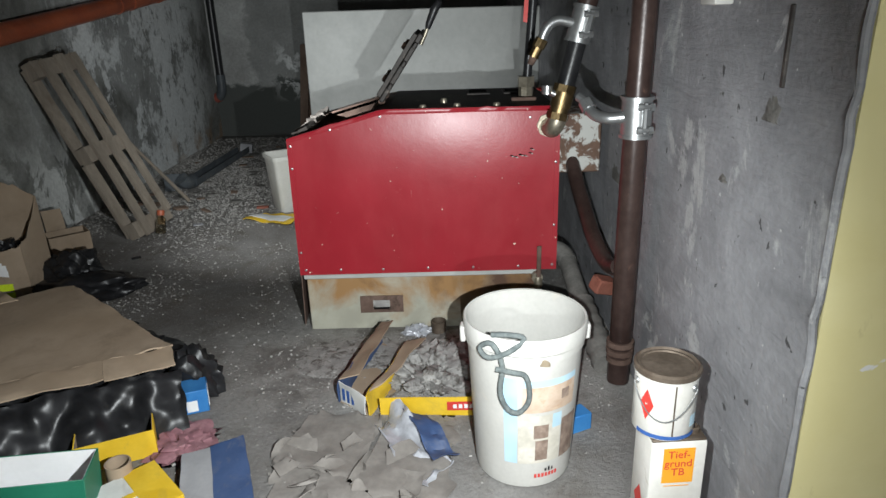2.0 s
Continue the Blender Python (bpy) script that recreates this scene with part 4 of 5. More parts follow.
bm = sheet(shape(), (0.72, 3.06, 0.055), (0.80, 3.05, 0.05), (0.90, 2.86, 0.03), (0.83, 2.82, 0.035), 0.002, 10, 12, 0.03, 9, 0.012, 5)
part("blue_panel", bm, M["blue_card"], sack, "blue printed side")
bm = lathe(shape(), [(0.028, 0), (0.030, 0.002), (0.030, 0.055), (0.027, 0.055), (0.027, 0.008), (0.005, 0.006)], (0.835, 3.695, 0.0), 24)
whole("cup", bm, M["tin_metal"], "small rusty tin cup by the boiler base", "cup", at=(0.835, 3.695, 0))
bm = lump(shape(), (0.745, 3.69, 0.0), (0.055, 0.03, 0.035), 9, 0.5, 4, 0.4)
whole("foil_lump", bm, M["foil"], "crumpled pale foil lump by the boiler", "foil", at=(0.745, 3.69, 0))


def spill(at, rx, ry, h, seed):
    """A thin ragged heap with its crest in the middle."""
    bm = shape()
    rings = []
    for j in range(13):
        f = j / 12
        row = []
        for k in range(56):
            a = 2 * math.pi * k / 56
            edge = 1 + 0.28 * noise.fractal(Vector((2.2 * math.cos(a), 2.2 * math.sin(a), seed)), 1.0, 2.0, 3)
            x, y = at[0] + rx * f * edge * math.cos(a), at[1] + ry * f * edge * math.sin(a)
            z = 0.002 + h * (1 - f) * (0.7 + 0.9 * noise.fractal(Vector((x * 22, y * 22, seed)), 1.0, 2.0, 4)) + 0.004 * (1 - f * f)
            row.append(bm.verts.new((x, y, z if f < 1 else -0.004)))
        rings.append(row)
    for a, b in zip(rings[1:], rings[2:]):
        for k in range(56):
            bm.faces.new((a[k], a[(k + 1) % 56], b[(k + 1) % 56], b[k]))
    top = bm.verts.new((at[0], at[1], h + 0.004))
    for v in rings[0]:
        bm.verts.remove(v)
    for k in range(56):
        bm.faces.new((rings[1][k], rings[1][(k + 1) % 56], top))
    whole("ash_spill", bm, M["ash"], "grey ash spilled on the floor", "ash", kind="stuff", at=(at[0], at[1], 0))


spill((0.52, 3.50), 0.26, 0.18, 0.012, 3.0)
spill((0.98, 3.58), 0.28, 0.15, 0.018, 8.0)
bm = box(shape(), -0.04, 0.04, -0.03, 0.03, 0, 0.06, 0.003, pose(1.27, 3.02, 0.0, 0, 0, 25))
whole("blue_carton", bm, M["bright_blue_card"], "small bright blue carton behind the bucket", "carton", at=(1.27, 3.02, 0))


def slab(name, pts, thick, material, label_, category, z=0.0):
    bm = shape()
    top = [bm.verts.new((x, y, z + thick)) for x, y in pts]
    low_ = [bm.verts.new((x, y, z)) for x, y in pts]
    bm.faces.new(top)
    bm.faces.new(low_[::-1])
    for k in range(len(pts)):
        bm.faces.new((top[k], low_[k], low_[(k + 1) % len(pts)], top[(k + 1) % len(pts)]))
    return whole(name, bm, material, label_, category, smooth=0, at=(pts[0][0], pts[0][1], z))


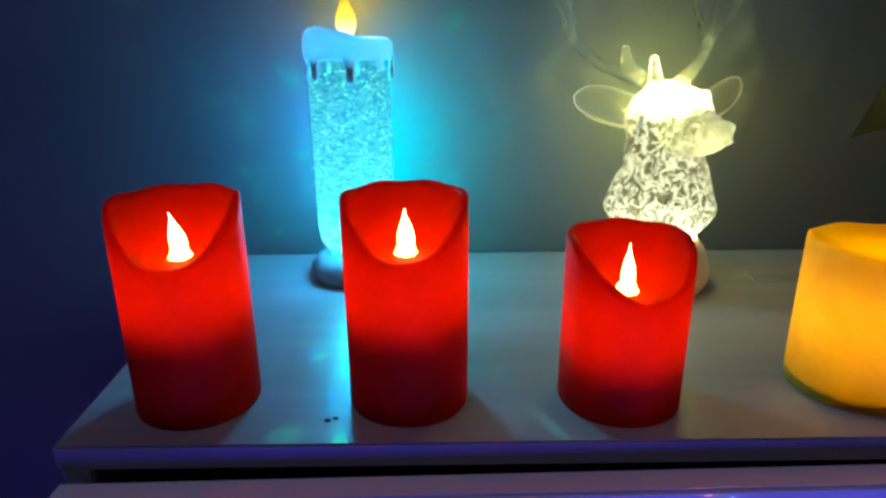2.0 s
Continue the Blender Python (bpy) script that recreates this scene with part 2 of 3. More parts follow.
——
→ Direction:
Return the entries unchanged, save for the pictures, which do not belong in the copy.

→ Written response:
2.0 s
Continue the Blender Python (bpy) script that recreates this scene with part 4 of 5. More parts follow.
bm = sheet(shape(), (0.72, 3.06, 0.055), (0.80, 3.05, 0.05), (0.90, 2.86, 0.03), (0.83, 2.82, 0.035), 0.002, 10, 12, 0.03, 9, 0.012, 5)
part("blue_panel", bm, M["blue_card"], sack, "blue printed side")
bm = lathe(shape(), [(0.028, 0), (0.030, 0.002), (0.030, 0.055), (0.027, 0.055), (0.027, 0.008), (0.005, 0.006)], (0.835, 3.695, 0.0), 24)
whole("cup", bm, M["tin_metal"], "small rusty tin cup by the boiler base", "cup", at=(0.835, 3.695, 0))
bm = lump(shape(), (0.745, 3.69, 0.0), (0.055, 0.03, 0.035), 9, 0.5, 4, 0.4)
whole("foil_lump", bm, M["foil"], "crumpled pale foil lump by the boiler", "foil", at=(0.745, 3.69, 0))


def spill(at, rx, ry, h, seed):
    """A thin ragged heap with its crest in the middle."""
    bm = shape()
    rings = []
    for j in range(13):
        f = j / 12
        row = []
        for k in range(56):
            a = 2 * math.pi * k / 56
            edge = 1 + 0.28 * noise.fractal(Vector((2.2 * math.cos(a), 2.2 * math.sin(a), seed)), 1.0, 2.0, 3)
            x, y = at[0] + rx * f * edge * math.cos(a), at[1] + ry * f * edge * math.sin(a)
            z = 0.002 + h * (1 - f) * (0.7 + 0.9 * noise.fractal(Vector((x * 22, y * 22, seed)), 1.0, 2.0, 4)) + 0.004 * (1 - f * f)
            row.append(bm.verts.new((x, y, z if f < 1 else -0.004)))
        rings.append(row)
    for a, b in zip(rings[1:], rings[2:]):
        for k in range(56):
            bm.faces.new((a[k], a[(k + 1) % 56], b[(k + 1) % 56], b[k]))
    top = bm.verts.new((at[0], at[1], h + 0.004))
    for v in rings[0]:
        bm.verts.remove(v)
    for k in range(56):
        bm.faces.new((rings[1][k], rings[1][(k + 1) % 56], top))
    whole("ash_spill", bm, M["ash"], "grey ash spilled on the floor", "ash", kind="stuff", at=(at[0], at[1], 0))


spill((0.52, 3.50), 0.26, 0.18, 0.012, 3.0)
spill((0.98, 3.58), 0.28, 0.15, 0.018, 8.0)
bm = box(shape(), -0.04, 0.04, -0.03, 0.03, 0, 0.06, 0.003, pose(1.27, 3.02, 0.0, 0, 0, 25))
whole("blue_carton", bm, M["bright_blue_card"], "small bright blue carton behind the bucket", "carton", at=(1.27, 3.02, 0))


def slab(name, pts, thick, material, label_, category, z=0.0):
    bm = shape()
    top = [bm.verts.new((x, y, z + thick)) for x, y in pts]
    low_ = [bm.verts.new((x, y, z)) for x, y in pts]
    bm.faces.new(top)
    bm.faces.new(low_[::-1])
    for k in range(len(pts)):
        bm.faces.new((top[k], low_[k], low_[(k + 1) % len(pts)], top[(k + 1) % len(pts)]))
    return whole(name, bm, material, label_, category, smooth=0, at=(pts[0][0], pts[0][1], z))


2.0 s
Continue the Blender Python (bpy) script that recreates this scene with part 2 of 3. More parts follow.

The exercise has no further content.